How motivated are parties? The author assumes that the parties have willingly gotten together to mediate in private mediations, saying “Private mediations generally only occur where the parties are both motivated to settle, but have been unable to do so through their own negotiations.” While this may be the case, parties may have to attempt mediation due to a dispute resolution clause in a contract. Court mediation can be voluntary or mandatory. When a court requires that parties attempt mediation, it can reduce or eliminate the lawyer’s fear of looking weak if they suggest mediation.
What models of mediation do parties use? Although some court programs call on mediators to use a facilitative model, most do not. Generally, skilled, experienced mediators employ a wide range of strategies and tactics to assist parties in reaching agreement no matter whether they are associated with a court program or are conducting private mediations.
And finally, it is not always the mediator’s “aura of authority” that causes parties to alter their positions. Sure, sometimes lawyers can leverage the gravitas of a mediator who is a retired judge to convince their clients to settle.
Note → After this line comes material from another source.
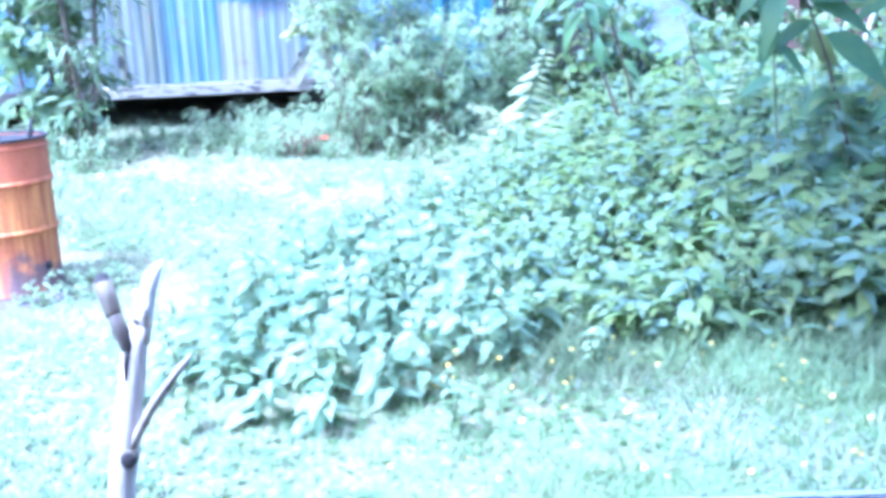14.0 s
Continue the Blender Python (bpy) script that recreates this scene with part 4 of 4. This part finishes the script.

But even if you are considering only personality and experience characteristics, there are many others that can help move toward resolution. For example, a mediator may establish rapport with the clients and help them save face when making concessions.
So, what does this mean about decision-making? The Financier Worldwide article contains a number of misconceptions regarding mediation that are common in the legal community. Parties and their attorneys need accurate information in order to make good decisions about how to approach their case and prepare for mediation. Misconceptions can have an adverse effect on their case if they form the foundation of those decisions. For example, they may see court mediation as a hurdle to get past rather than an opportunity to explore the case and possible resolution. Therefore, they may not fully prepare for mediation and not be ready to engage with the other side, giving the other side an advantage in negotiations.
Good information leads to good practice. There’s a lot of good information on mediation out there. We in the field need to keep working to counter the misconceptions that still exist.